Former President of the Ghana Association of Banks, Alhassan Andani, says the banking sector crisis was not systemic but rather an institutional one.

According to him, most of the top players in the banking sector had identified and taken precautionary measures against banks at risk of insolvency long before the Central Bank had raised red flags concerning those banks.

He noted that if those top banks had been unduly exposed to the defaulting banks, the collapse of the defaulting banks would have had a much more resounding effect in the country’s economy.

He stated that the Bank of Ghana should have realized earlier what was going on within the banking scene and taken appropriate measures, however, the BoG continued to provide liquidation to defaulting banks long after most banks had cut credit ties with the unhealthy banks.

Speaking on JoyNews’ PM Express Business Edition, he explained, “Instead of the regulator … stepping in at the right time they were getting liquidity support.
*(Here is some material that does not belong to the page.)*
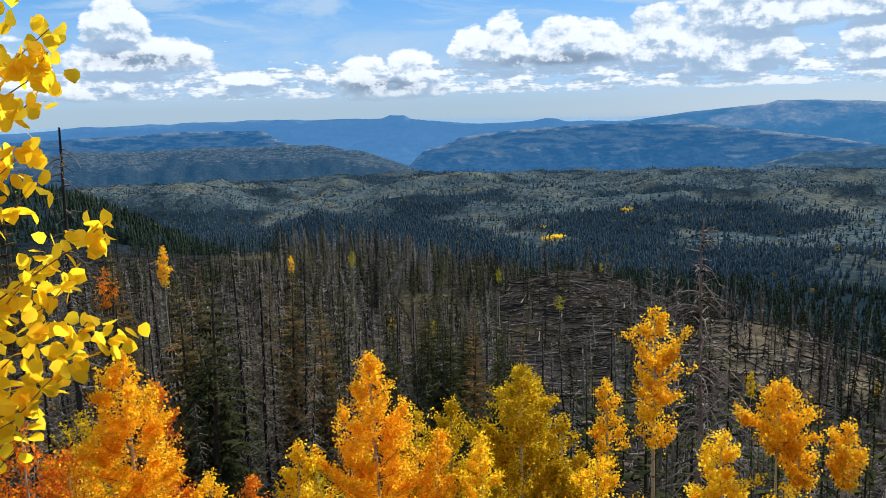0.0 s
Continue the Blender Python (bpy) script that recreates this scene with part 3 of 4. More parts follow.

But typically the liquidity support from the banking sector clears within the banking sector.

“In the morning there will be a bank that has surplus cash and they know that I can’t use that there’s a bank that has cash needs so you’ll throw within a certain agreed limit and then it clears out the next day, all those are what we do.

“But when you’re cornered, you’re always out there in the market picking up someone will say ‘what’s happening to this bank?’ Then people start to withdraw their [funds]. So at the peer level, certain banks knew that other institutions within that space were not healthy enough and therefore cut off their lines of credit.

“That should have been a signal to the Central Bank. And if you go there for liquidity support number one and come back number two there’s a problem. Somebody should be sitting there helping you to balance your assets and liability.”

He believes the liquidity support should have been stopped to allow the banks go down by themselves.

“Yes, and then we would have had one institution gone and the others would be resolved, instead of trying to condone as many of them as possible then you had such a huge institutional impact. But even then, look at it, none of the top 10/12 banks were impacted because it was not systemic.

“Systemic is where you believe that this bank was healthy and everybody was dealing with them and suddenly they couldn’t meet up. Then the default of one bank will affect a healthy bank because that healthy bank had exposures to the defaulting bank. That’s systemic risk.

“But in the case of what happened in Ghana, there was very little systemic risk because we know those that were already at the bottom ready to go,” he said.